# Distribution of photons emitted by atoms

I am currently revising quantum gases, and a small but confusing thought experiment has been bugging me for a while.

I understand the bookwork stuff on photons and how a photon gas in a blackbody cavity follows Bose-Einstein statistics. I also understand how to obtain key quantities like the energy density, peak wavelength etc.

Now, my thought experiment is as such: suppose a confine a gas of atoms that emit photons in a box. Given that the atoms follow a Maxwell-Boltzmann distribution, does the emission follow the Maxwell-Boltzmann distribution as well, and is there an eventual transition to the Bose-Einstein distribution?

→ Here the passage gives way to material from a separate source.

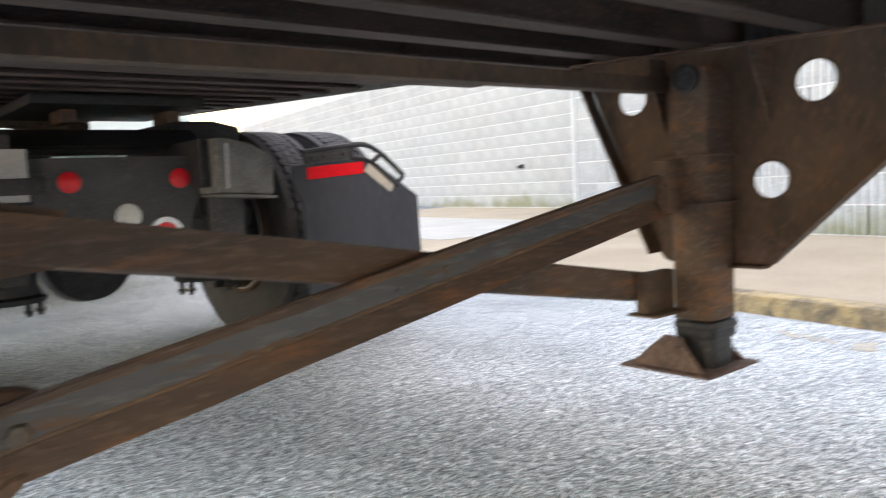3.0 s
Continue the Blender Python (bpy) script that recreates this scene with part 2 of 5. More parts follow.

Additionally, what distributions to I use to calculate the usual variables of the system? If, for example, I cut a hole in the box and observe photons that escape through the hole, these photons’ frequencies $$\omega$$ should be Doppler shifted corresponding to the velocities of the atoms $$v$$. If I wish to calculate the mean frequency for example, should I integrate over $$v^2 \exp(-mv^2/2k_BT)$$, or $$g(v)f(v)$$ from the usual density of states calculation with $$v$$ being obtained from $$\omega$$ via the Doppler shift formula, which in turn is obtained from the wavevector? I ask in particular for $$\omega$$ since I understand this is quite an important concept in determining the structure of astrophysical bodies from the spectral lines.

Apologies if this seems like a trivial thing, but it’s been boggling my mind!